Borderline obsessed with the idea of people doubting him, Ward parlayed those sleights, factual or not, into what's likely to be a Hall of Fame career.
According to ESPN Steelers reporter Scott Brown, rookie running back Le'Veon Bell has something of the same obsession.
Bell mentioned after the Steelers selected him in the second round he grew up in a house full of Steelers fans. The CBS broadcasting team covering the Steelers vs. Jets game in Week 6 mentioned Bell himself was a Jets fan as a kid. Through the mixed fandom, Bell emerged as an outstanding player in Ohio State's backyard; Columbus.
Bell told Brown he went to all the Buckeyes home games, but never received an offer from the school. In fact, his only two scholarship offers from BCS schools were from Michigan State (where he ended up playing) and Colorado.
Brown also pointed out Bell wanted to declare early so he could graduate early and get ready for college ball. Perhaps his early commitment was the reason he didn't receive a scholarship offer.
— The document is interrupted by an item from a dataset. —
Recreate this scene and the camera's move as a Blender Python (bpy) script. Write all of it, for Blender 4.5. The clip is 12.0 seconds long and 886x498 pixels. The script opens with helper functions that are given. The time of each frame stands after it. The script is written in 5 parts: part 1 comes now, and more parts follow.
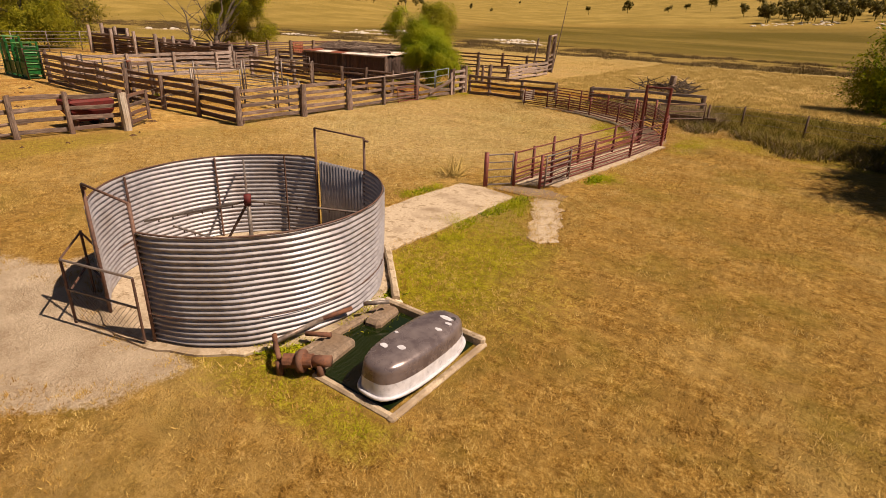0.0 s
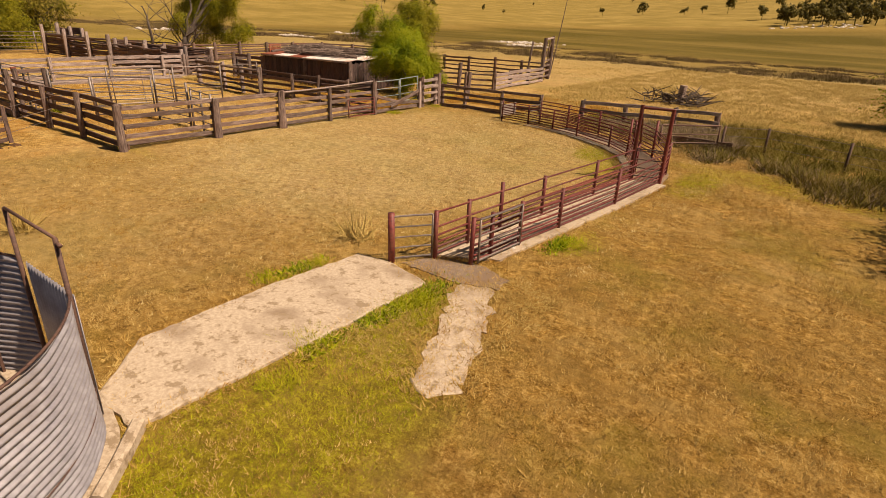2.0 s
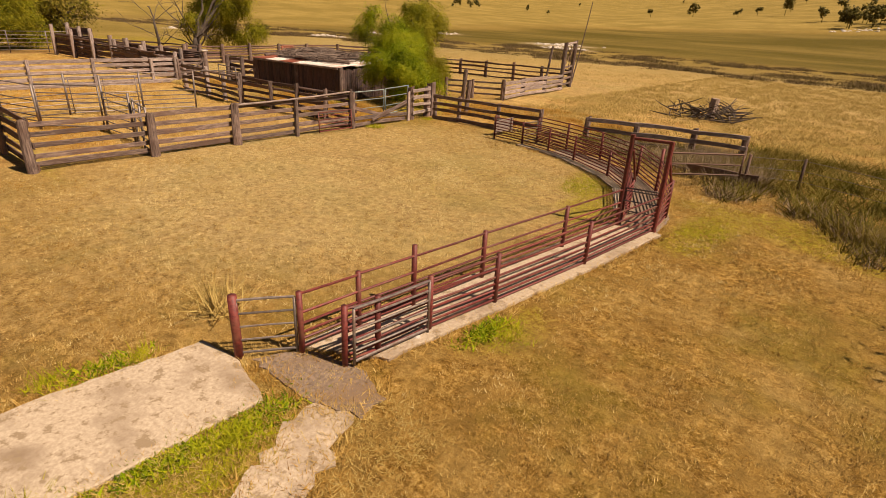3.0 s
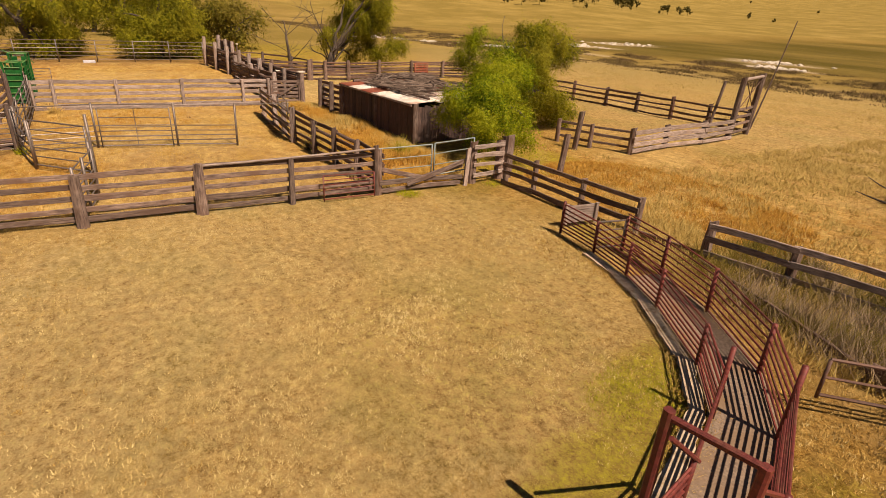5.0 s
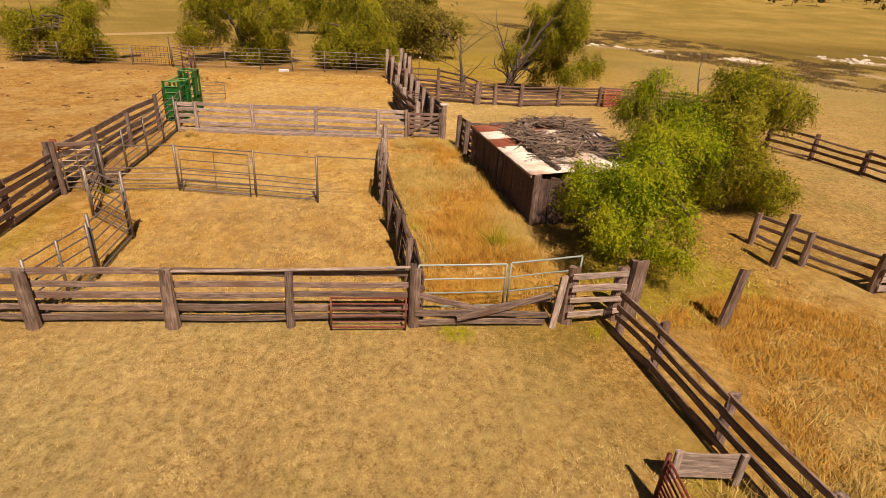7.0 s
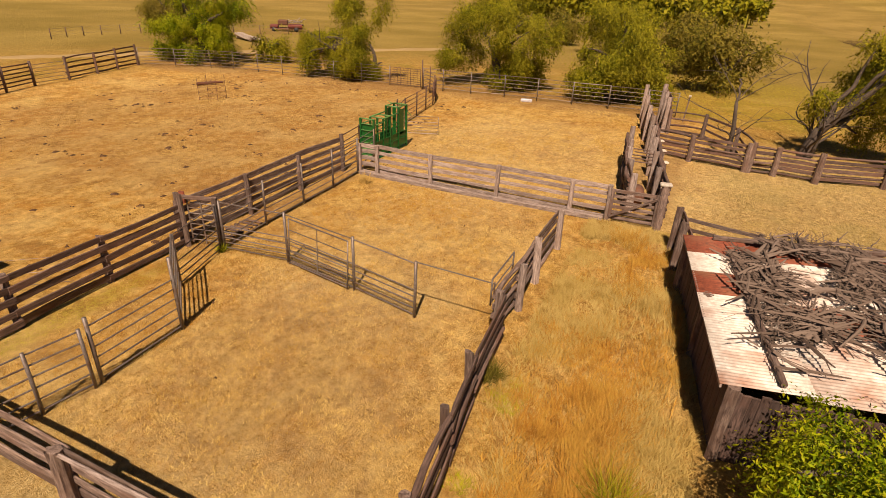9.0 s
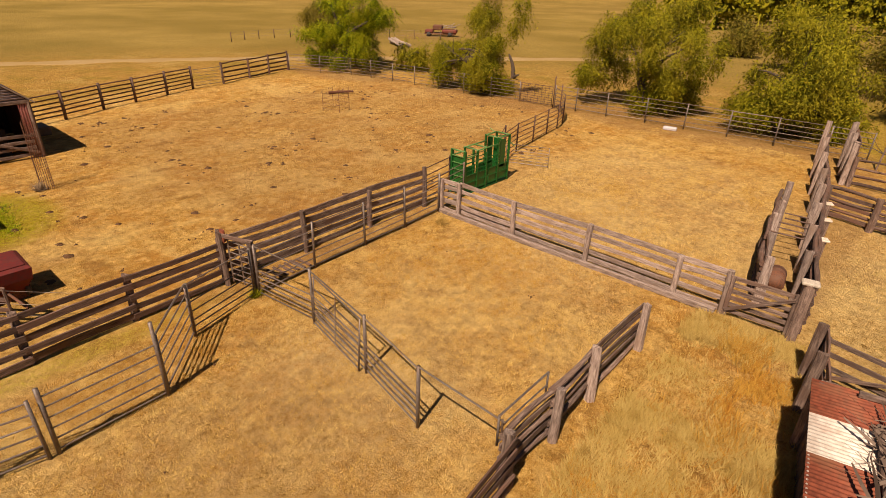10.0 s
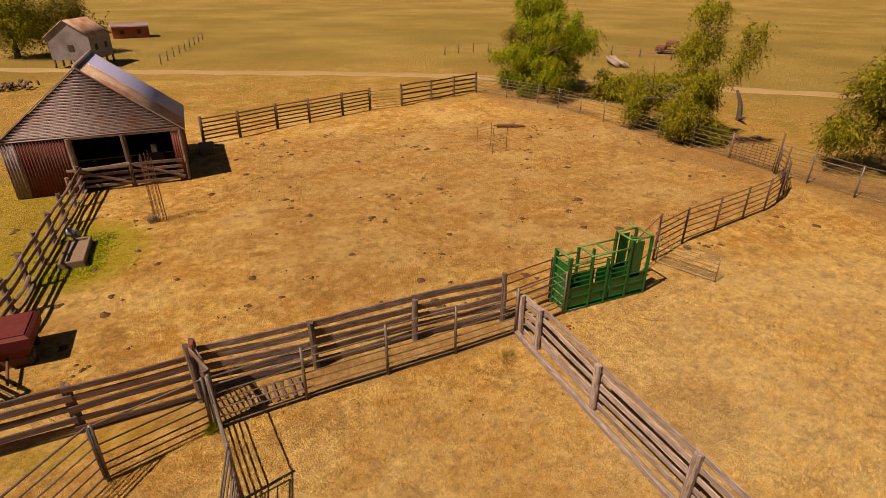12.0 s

It doesn't seem to matter, though. Bell is using it as fuel to his inferiority complex - a weapon many athletes use to feed their work ethic.
"I don’t know why I was overlooked," Bell said to Brown in regards to his lack of an offer from the hometown Buckeyes. He also added, in a statement as reminiscent of Ward as the No. 86, "I always kept this chip on my shoulder because of that. I’ve still got it from going in the second round of the draft."
If the alleged disrespect shown to Bell by the lack of a scholarship offer to Ohio State and only being one of the first 50 players selected in the 2013 draft are one day seen in the same breath as the previous well-known facts, it will be worth the shots being thrown at Bell now.